The risk that withdrawals (unit redemptions) may exceed funds available to be withdrawn and may prevent you from redeeming your investment in a timely fashion. Factors which influence liquidity risk include: level and diversity of liquid assets held; pricing structure of the mortgage portfolio; maturity profile of the asset portfolio; credit risk; our internal policies for liquidity management; a decline in investor confidence; and the number of withdrawal requests at any given time being greater than the amount of liquid funds held.
The risk that the expected rate of return is not achieved. Investors should be aware that any target returns provided are targets only and there are no performance guarantees. Income distributions to investors in the Pooled Fund primarily depend upon the net return that each Sub-Fund receives from the underlying mortgage investments. Income distributions in the Select Fund may be impacted by a failure or delay by a borrower to pay the interest or repay the principal, resulting in a default on the loan.

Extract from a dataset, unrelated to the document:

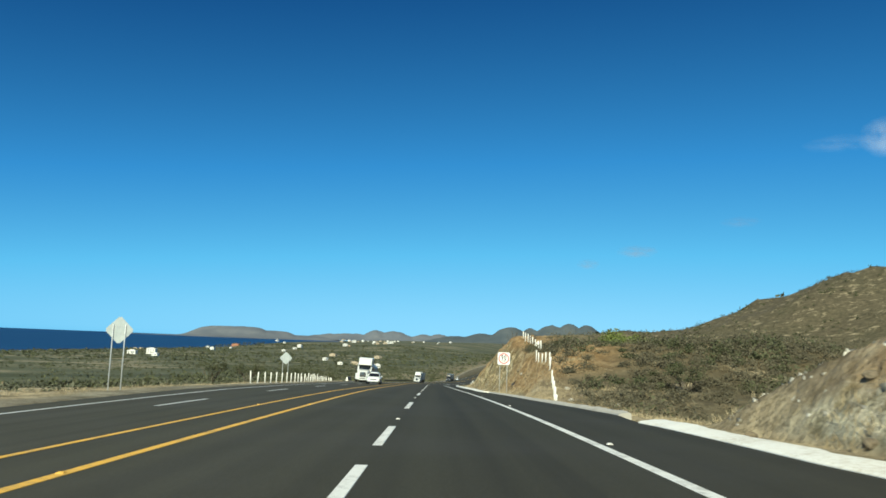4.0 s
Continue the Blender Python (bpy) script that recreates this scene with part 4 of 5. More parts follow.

Investors receive electronically (and by post at investor choosing) the following regular reports:
- Monthly investment summary
- Financial year income tax statement
- Account statement upon request
- Periodic progress updates on project development loans
Select Investment loans are treated as fixed term investments. Payton is under no obligation to process a withdrawal request during the agreed term of the investment. Payton may at its discretion consider requests for withdrawal, only if a substitute investor is available.
Each of the Pooled Fund products has an initial minimum term, during which you do not have a right to withdraw your funds (although Payton has discretion to consider any special requests). Upon satisfaction of the minimum term, redemption requests will be satisfied on the last day of each quarter (31 March, 30 June, 30 September, 31 December), provided a redemption request has been received no less than 30 days prior to the redemption date, and subject at all times to the liquidity of the Pooled Fund. If the request has not been received in time, the redemption will be scheduled for the next redemption date.
Payton has the right to suspend or postpone redemptions in whole or in part if it considers this is in the best interests of investors due to a major financial or property market disruption, similar to the GFC.
Where redemptions are suspended, any redemption amounts payable pursuant to a redemption request will be payable within 90 days of the date the suspension ends, or such other date at Payton reasonably determines.
Although Payton exercises due care and caution with respect to making investments and managing Pooled Fund cash flow, a suspension of redemptions may be used to protect the Fund assets and to ensure the stability of investor distributions and capital.
If a loan goes into default, Payton will work with the borrower to rectify the default as quickly as possible. If the default is not rectified within 30 days (or a work-out plan not agreed), it is referred to solicitors, who begin the recovery process. If the legal notice to pay is not complied with, we will move to sell the security property in order to recover your investment and any other outstanding interest and fees. During this period you will earn a higher “default” rate of interest.
In the unlikely event that Payton is unable to discharge its duties as the Trustee, or in the event it is not exercising its duties appropriately, investors in the Fund may vote to remove and replace Payton as the Trustee. Furthermore, any one investor may seek a court order for the removal and replacement of Payton as the Trustee (pursuant to the Trustee Act 1958 (Vic)).